The most sophisticated content marketers don't demand that all content pays rent in the same currency. They build a portfolio with different types of content serving different purposes—but they're crystal clear about what each piece should accomplish.

Final Thoughts: Beyond the Framework

The most valuable realisation I've had about content ROI came after my business had already failed. Looking back at our content analytics posthumously (a particularly depressing activity I don't recommend), I noticed something interesting: the content that ultimately drove the most revenue wasn't what we thought it would be.

It wasn't our polished, planned, professionally designed content campaigns. It was the authentic, somewhat messy content where we shared genuine insights, admitted challenges, or took a clear stand on industry issues. The stuff that felt a bit uncomfortable to publish—the posts where we showed our work and our thinking, not just our conclusions.

This suggests a final, unquantifiable element to consider: resonance. Content that resonates deeply with a small, relevant audience often outperforms content designed to appeal broadly but superficially. And resonance comes from truth, specificity, and genuine insight—qualities no framework can fully capture.

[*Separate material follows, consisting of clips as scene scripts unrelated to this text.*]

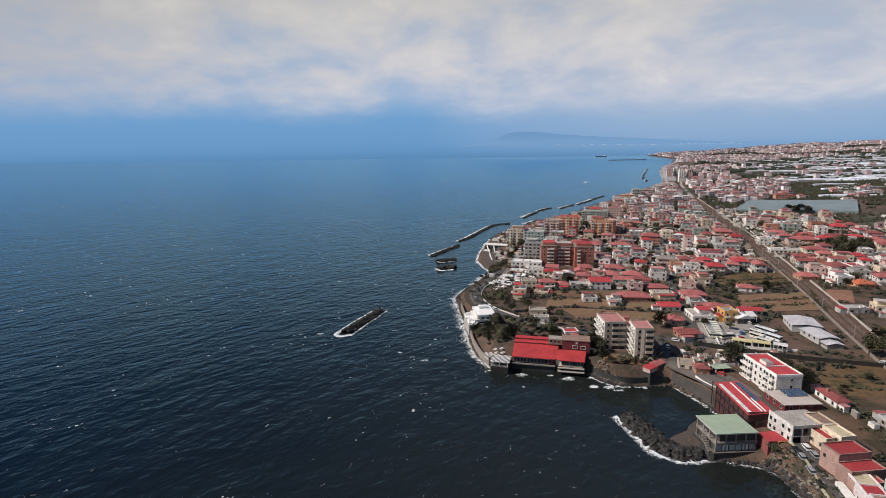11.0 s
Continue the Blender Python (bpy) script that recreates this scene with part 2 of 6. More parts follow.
def sea_material():
    m = bpy.data.materials.new("sea_water")
    m.use_nodes = True
    tree = m.node_tree
    b = tree.nodes["Principled BSDF"]
    place = tree.nodes.new("ShaderNodeNewGeometry")

    def at(scale, turn):
        mp = tree.nodes.new("ShaderNodeMapping")
        mp.vector_type = "TEXTURE"
        mp.inputs["Scale"].default_value, mp.inputs["Rotation"].default_value = (1 / scale[0], 1 / scale[1], 1), (0, 0, radians(turn))
        tree.links.new(place.outputs["Position"], mp.inputs["Vector"])
        return mp.outputs[0]

    def noise_at(scale, turn, detail, rough=0.55, distort=0.0):
        n = node(tree, "ShaderNodeTexNoise", Scale=1.0, Detail=detail, Roughness=rough, Distortion=distort)
        tree.links.new(at(scale, turn), n.inputs["Vector"])
        return n.outputs[0]
    swell = noise_at((0.034, 0.056, 1), 48, 3.0, 0.5, 0.4)
    chop = noise_at((0.13, 0.19, 1), 38, 2.2, 0.5, 0.2)
    ripple = noise_at((0.6, 1.2, 1), 25, 4.0, 0.65)
    h = math_node(tree, "ADD", math_node(tree, "MULTIPLY", swell, 2.2), math_node(tree, "ADD", math_node(tree, "MULTIPLY", chop, 1.5), math_node(tree, "MULTIPLY", ripple, 0.06)))
    bump = node(tree, "ShaderNodeBump", Strength=1.0, Distance=0.40)
    tree.links.new(h, bump.inputs["Height"])
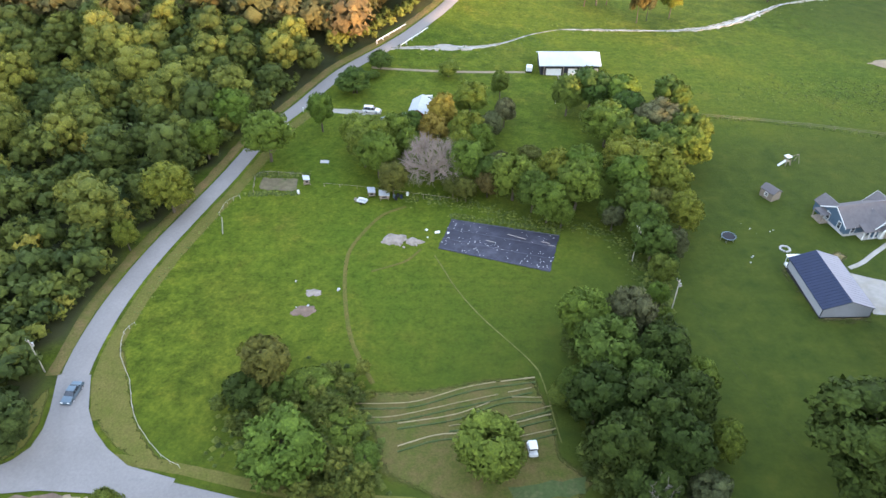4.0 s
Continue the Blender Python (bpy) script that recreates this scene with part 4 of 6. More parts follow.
# ---- the garden and the field ----
def tarp():
    # black sheeting pegged over a garden plot, its edges a little ragged and lifted
    poly = [(2.7, 61.0), (26.3, 55.1), (22.8, 42.4), (-0.3, 50.2)]
    bm = sheet(poly, 0.10, 0.8, 0.35, 5)
    for v in bm.verts:
        v.co.z += 0.06 * noise.noise(v.co * 0.7) + 0.04 * noise.noise(v.co * 2.3)
    tarp_ob = laid("garden_tarpaulin", bm, M_TARP, "black plastic tarpaulin spread over a garden plot", "tarpaulin", kind="")
    # overlapping joints between the three widths of sheeting, and the turned hems
    q = [Vector((*p, 0)) for p in poly]
    for name, w, half in (("seam", 0.34, 0.12), ("seam", 0.67, 0.12), ("hem", 0.015, 0.10), ("hem", 0.985, 0.10)):
        pts = [q[0].lerp(q[3], w).lerp(q[1].lerp(q[2], w), k / 12) for k in range(13)]
        v, f = strip([(p.x, p.y) for p in pts], half * 2, 0.22, 1.0, 0.3, crown=0.03, seed=70)
        new(name, mesh_of(name, v, f, M_SEAM)).parent = tarp_ob
    rng = random.Random(4)
    bmw = bmesh.new()
    bmesh.ops.create_icosphere(bmw, subdivisions=1, radius=0.22)
    for v in bmw.verts:
        v.co *= 0.8 + 0.4 * rng.random()
        v.co.z *= 0.6
    me = bpy.data.meshes.new("tarp_weight")
    bmw.to_mesh(me)
    bmw.free()
    me.materials.append(M_WHITE)
    corners = [Vector((*p, 0)) for p in poly]
    spots = [(u, w) for u in (0.06, 0.13, 0.20, 0.28, 0.36) for w in (0.14, 0.30)] + [(0.24 + 0.05 * i, 0.55 + 0.02 * i) for i in range(6)] + [(rng.random(), 0.55 + 0.42 * rng.random()) for i in range(70)] + [(rng.random(), 0.05 + 0.9 * rng.random()) for i in range(30)] + [(0.02, 0.5), (0.0, 0.3), (0.72, 0.15)]
    for u, w in spots:
        q = corners[0].lerp(corners[1], u).lerp(corners[3].lerp(corners[2], u), w)
        o = tagged(new("tarp_weight", me), "small white stone weighing down the black tarpaulin", "stone", "tarp weights")
        k = 0.22 + 0.33 * rng.random()
        o.matrix_basis = pose(q.x, q.y, float(land(q.x, q.y)) + 0.2, 0, 0, rng.random() * 360) @ Matrix.Diagonal((k, k, k, 1))
    for (a, b), (c, d) in (((0.55, 0.22), (0.63, 0.24)), ((0.64, 0.25), (0.72, 0.27)), ((0.86, 0.27), (0.94, 0.28)), ((0.93, 0.33), (0.99, 0.33)), ((0.38, 0.50), (0.46, 0.52))):
        p, q = (corners[0].lerp(corners[1], u).lerp(corners[3].lerp(corners[2], u), w) for u, w in ((a, b), (c, d)))
        bm = bmesh.new()
        for r in (p, q):
            r.z = float(land(r.x, r.y)) + 0.24
        limb(bm, p, q, 0.07, 0.07)
        laid("batten", bm, M_POLE, "pale wooden batten lying on the tarpaulin", "batten", kind="", group="battens")


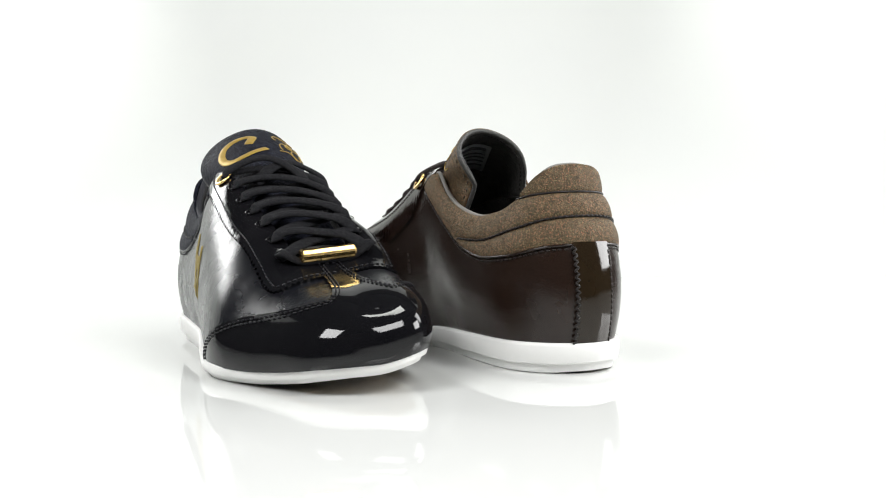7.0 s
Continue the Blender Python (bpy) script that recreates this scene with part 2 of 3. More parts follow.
def curve_of(xs, ys):
    """A smooth function through the given values."""
    xs, ys = np.array(xs, float), np.array(ys, float)
    d = np.diff(ys) / np.diff(xs)
    m = np.zeros(len(xs))
    m[0], m[-1] = d[0], d[-1]
    for i in range(1, len(xs) - 1):
        m[i] = 0 if d[i - 1] * d[i] <= 0 else 2 * d[i - 1] * d[i] / (d[i - 1] + d[i])

    def f(x):
        x = np.clip(np.asarray(x, float), xs[0], xs[-1])
        i = np.clip(np.searchsorted(xs, x) - 1, 0, len(xs) - 2)
        h = xs[i + 1] - xs[i]
        t = (x - xs[i]) / h
        return ((2 * t ** 3 - 3 * t ** 2 + 1) * ys[i] + (t ** 3 - 2 * t ** 2 + t) * h * m[i]
                + (-2 * t ** 3 + 3 * t ** 2) * ys[i + 1] + (t ** 3 - t ** 2) * h * m[i + 1])
    return f


mid_y = curve_of([0, .2, .43, .60, .74, .87, 1.0], [0, .002, .0065, .013, .020, .027, .035])
sole_top = curve_of([0, .2, .4, .55, .7, .82, .92, 1.0], [.054, .053, .047, .035, .029, .031, .041, .056])
sole_low = curve_of([0, .05, .2, .7, .82, .92, 1.0], [.004, 0, 0, 0, .004, .015, .030])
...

So measure what you can, build the best framework your resources allow, and use data to guide your content strategy. But leave room for the human element—the capacity to create content that connects emotionally, challenges thinking, and feels unmistakably real. Because sometimes the content with the highest ROI is the content that couldn't have come from anyone but you.

In the end, the best content measurement framework is one that helps you create more of what works and less of what doesn't—not one that turns content creation into a soulless optimisation exercise. Your audience can tell the difference, even if your analytics can't.